On federal acquisition and workforce

Alan Chvotkin, PSC

  • Expect increased use of OTAs [other transaction authorities] by a range of federal agencies.
  • Look for a forthcoming intellectual property policy at the Department of Defense.
  • There will be increased action to address the supply chain and agencies’ risk management. Watch for DoD implementation of the restricted buy list and further action on treating cybersecurity as a “fourth pillar” of DoD (and other agencies’) acquisitions. Expect further legislation and regulatory implementation around cybersecurity and supply chain integrity applicable to both government and to contractors.
  • Security clearances will be an area to monitor, including the transition of National Background Investigations Bureau from the Office of Personnel Management to DoD. At least part of the goal of this is reducing the backlog of security clearance applications and making the future process more effective and efficient.

On federal technology

Alan Chvotkin, PSC

  • Watch for increased constructive and destructive federal IT oversight hearings from the Democrat-controlled House, including from the Oversight and Government Reform Committee.
  • There will be a need for greater progress on IT modernization, use of cloud tools and growth of artificial intelligence/machine learning for federal agencies and contractors. This may require additional OMB policies on technology modernization and advocating for rapid implementation of proposed and final policies by federal agencies.

Frank Dimina, Splunk Public Sector vice president

  • Artificial intelligence/machine learning will go from a nice-to-have to a must-have: As agencies begin to mandate AI and ML as a part of technology procurements, there’s a fear among IT teams that it could eventually replace the workforce. Instead, AI/ML has started taking on more of the tedious, data-heavy tasks that allow practitioners to spend more time on items that require human intervention, like optimizing service delivery and security workflows. The virtual analyst will also increase in importance, helping augment once-understaffed security teams by scaling existing resources.
  • Multi-cloud solutions continue to grow and agencies will need additional tools to manage increased complexity: Multi-cloud deployments, while no easy feat with the pressure of the Cloud Smart initiative, have become key for each agency’s flexibility. As agencies’ footprints grow, they require more flexibility from the IT services they employ. Teams will begin to work more aggressively to build more centralized and cloud-agnostic services, simplifying adoption of multiple cloud providers. From a data perspective, this will mean having a way to unify meaningful insights from across a variety of data types and sources.
  • Organizational interconnection creates disconnections in IT operations: Public sector agencies are constantly looking for ways to increase data interoperability and workflow efficiency, especially as CDM prompts conversations about threats of cyberattacks and security preparedness. As agencies see its benefits, shared services will increasingly gain relevance for increased security and cost savings. Although a move to shared services could increase service disruption and scrutiny over security posture, they’re going to be well worth the risk to create more connected environments.

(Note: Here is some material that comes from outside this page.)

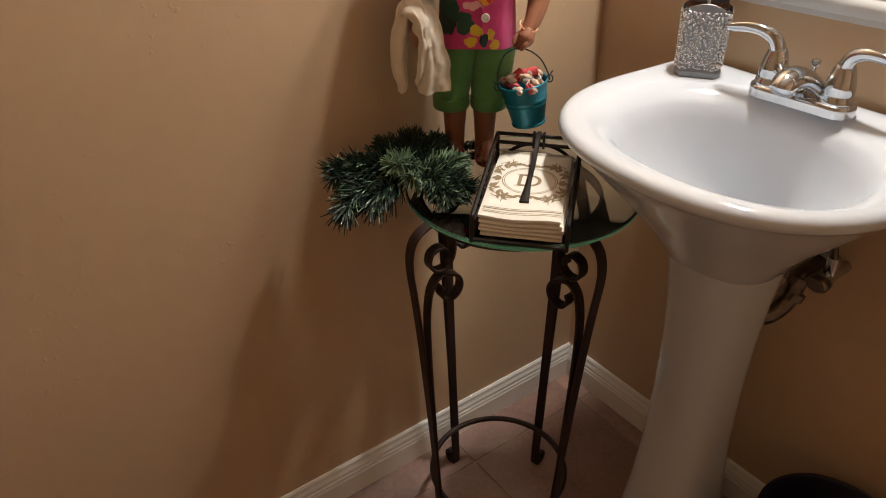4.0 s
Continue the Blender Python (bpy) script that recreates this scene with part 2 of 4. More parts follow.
class Shape:
    """Vertices, faces and a material slot for each face."""

    def __init__(self):
        self.v, self.f, self.m = [], [], []

    def face(self, ids, slot=0):
        self.f.append(tuple(ids))
        self.m.append(slot)

    def loft(self, rings, slot=0, caps=(True, True), closed=True):
        """Skin between rings of equally many points."""
        base, n = len(self.v), len(rings[0])
        for ring in rings:
            self.v += [tuple(p) for p in ring]
        for a in range(len(rings) - 1):
            for k in range(n if closed else n - 1):
                i, j = base + a * n + k, base + a * n + (k + 1) % n
                self.face((i, j, j + n, i + n), slot)
        if closed and caps[0]:
            self.face([base + k for k in reversed(range(n))], slot)
        if closed and caps[1]:
            self.face([base + (len(rings) - 1) * n + k for k in range(n)], slot)
        return self

    def sweep(self, path, section, slot=0, up=(0, 0, 1), caps=(True, True), shut=False):
        """section(t) gives points (a, b) across the path: a along the side, b along the up direction."""
        path = [Vector(p) for p in path]
        rings, side0 = [], None
        for k, p in enumerate(path):
            if shut:
                d = path[(k + 1) % len(path)] - path[k - 1]
            else:
                d = path[min(k + 1, len(path) - 1)] - path[max(k - 1, 0)]
            d.normalize()
            if up is None:
                side = d.cross(Vector((0, 0, 1))) if side0 is None else side0 - d * side0.dot(d)
                if side.length < 1e-4:
                    side = d.cross(Vector((0, 1, 0)))
            else:
                side = d.cross(Vector(up))
                if side.length < 1e-4:
                    side = side0 or d.cross(Vector((0.3, 1, 0)))
            side.normalize()
            side0 = side
            lift = side.cross(d)
            rings.append([p + side * a + lift * b for a, b in section(k / max(1, len(path) - 1))])
        if shut:
            rings.append(rings[0])
            return self.loft(rings, slot, (False, False))
        return self.loft(rings, slot, caps)

    def tube(self, path, r, n=8, slot=0, shut=False):
        rad = r if callable(r) else (lambda t: r)
        return self.sweep(path, lambda t: [(rad(t) * math.cos(2 * math.pi * k / n), rad(t) * math.sin(2 * math.pi * k / n)) for k in range(n)],
                          slot, None, shut=shut)

    def lathe(self, profile, n=24, centre=(0, 0), slot=0, caps=(True, True)):
        """profile: (radius, height) rows, from the bottom up the outside."""
        return self.loft([[(centre[0] + r * math.cos(2 * math.pi * k / n), centre[1] + r * math.sin(2 * math.pi * k / n), z) for k in range(n)]
                          for r, z in profile], slot, caps)

    def block(self, w, d, h, at=(0, 0, 0), r=0.004, chamfer=0.002, slot=0):
        """A slab with rounded corners and softened edges; at is the middle of its underside."""
        x, y, z = at
        rows = [(-chamfer, 0), (0, chamfer), (0, h - chamfer), (-chamfer, h)]
        return self.loft([[(x + px, y + py, z + dz) for px, py in rounded(w + 2 * g, d + 2 * g, max(r + g, 0.0003))] for g, dz in rows], slot)

    def ball(self, centre, size, n=12, m=8, slot=0):
        cx, cy, cz = centre
        sx, sy, sz = size if hasattr(size, "__len__") else (size,) * 3
        rings = []
        for a in range(m + 1):
            ph = -math.pi / 2 + math.pi * (a * 0.98 + 0.01 * m) / m
            rings.append([(cx + sx * math.cos(ph) * math.cos(2 * math.pi * k / n), cy + sy * math.cos(ph) * math.sin(2 * math.pi * k / n),
                           cz + sz * math.sin(ph)) for k in range(n)])
        return self.loft(rings, slot)

    def data(self, name, materials, smooth=True):
        me = bpy.data.meshes.new(name)
        me.from_pydata(self.v, [], self.f)
        for mt in materials if isinstance(materials, (list, tuple)) else [materials]:
            me.materials.append(mt)
        me.polygons.foreach_set("material_index", self.m)
        me.polygons.foreach_set("use_smooth", [smooth] * len(self.f))
        me.update()
        bm = bmesh.new()
        bm.from_mesh(me)
        bmesh.ops.recalc_face_normals(bm, faces=bm.faces)
        if smooth:
            for e in bm.edges:
                if len(e.link_faces) == 2 and e.calc_face_angle(0) > 0.75:
                    e.smooth = False
        bm.to_mesh(me)
        bm.free()
        return me


def rounded(w, d, r, n=4):
    """A rectangle with rounded corners, as points."""
    out = []
    for k, (sx, sy) in enumerate(((1, 1), (-1, 1), (-1, -1), (1, -1))):
        for j in range(n + 1):
            a = math.pi / 2 * (k + j / n)
            out.append((sx * (w / 2 - r) + r * math.cos(a), sy * (d / 2 - r) + r * math.sin(a)))
    return out


def smooth_path(points, per=6, shut=False):
    """A smooth curve through points (Catmull-Rom)."""
    p = [Vector(q) for q in points]
    out, n = [], len(p)
    for k in range(n if shut else n - 1):
        a, b, c, d = ((p[(k - 1) % n], p[k], p[(k + 1) % n], p[(k + 2) % n]) if shut else (p[max(k - 1, 0)], p[k], p[k + 1], p[min(k + 2, n - 1)]))
        for j in range(per):
            t = j / per
            out.append(0.5 * ((2 * b) + (c - a) * t + (2 * a - 5 * b + 4 * c - d) * t * t + (3 * b - a - 3 * c + d) * t**3))
    if not shut:
        out.append(p[-1])
    return out


def thing(name, at, rz=0.0, label="", category="", group="", kind=""):
    ob = new(name)
    ob.empty_display_size = 0.02
    ob.matrix_basis = pose(*at, 0, 0, rz)
    return tagged(ob, label, category, group, kind)


def part(name, shape, mat, parent, label="", smooth=True, at=None):
    ob = new(name, shape.data(name, mat, smooth) if isinstance(shape, Shape) else shape)
    ob.parent = parent
    if at is not None:
        ob.matrix_basis = at
    return tagged(ob, label)


def solid(name, shape, mat, label="", category="", kind="", smooth=True, at=None):
    ob = new(name, shape.data(name, mat, smooth))
    if at is not None:
        ob.matrix_basis = at
    return tagged(ob, label, category, "", kind)


# ---- the room ----
X1, YB, TOP = 1.55, -1.775, 2.44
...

Bill Ferguson, Raytheon BBN lead scientist and principal investigator, Explainable Artificial Intelligence program

  • AI will learn to explain its decisions: In 2019, we will demonstrate when and how artificial intelligence can be trusted. Working with the Defense Advanced Research Projects Agency, we will develop a system that will show users which data mattered most in the artificial intelligence decision-making process. We will build trust by giving users enough information about how the machine reached its recommendation so that they feel comfortable acting on it.

On cyber

Dmitri Alperovitch, CrowdStrike chief technology officer and co-founder

  • North Korea will continue their financially motivated attacks on banking institutions and, as their charm offensive is likely to end next year, they may resume destructive attacks in South Korea.
  • China will continue to ramp up commercial cyber espionage efforts as trade war escalates.
  • Containers will be a rising focus of attacks next year.
  • Attackers will start to leverage adversarial machine learning in their attacks to bypass security products reliant exclusively on machine learning for detection of malware.
  • Cyber insurance rates will go up because of the increased payouts and risk.

Michael Daly, Raytheon Intelligence, Information and Services chief technology officer for cybersecurity

  • Our cyber infrastructure will become more vulnerable and our adversaries more aggressive: In 2019, the sheer number of connected devices and people will rise, increasing both attack surface and attackers. Cyber-adversarial nations will respond to their own pressures: Iran is under growing sanctions; China faces increasing trade pressures; and Russia’s lagging economy is expected to decline.
  • Responding to this cybersecurity challenge calls for a more holistic approach that coordinates the actions of private industry, government and academia. This new approach has been characterized as a “cybersecurity moonshot,” with a goal to create a secure Internet for critical infrastructure, financial transactions, and other lifeline services, while strengthening privacy controls.

Frank Dimina, Splunk

  • The cyber arms race intensifies with traceless, fileless malware becoming the attacker weapon of choice: Like ransomware in 2018, fileless malware, which according to the Ponemon Institute are ten-fold more successful than conventional malware attacks, will grow popularity among attackers.
  • Agencies with legacy security tools will be at the greatest threat, but even those with advanced monitoring systems may be vulnerable to malware that hijacks and weaponizes local operating systems. Agencies will seek new ways of combating them, such as tools that grant deep visibility all the way into the compute and memory layers of infrastructure. Such tools will be able to see when nodes are being used outside of normal parameters, indicating something is wrong.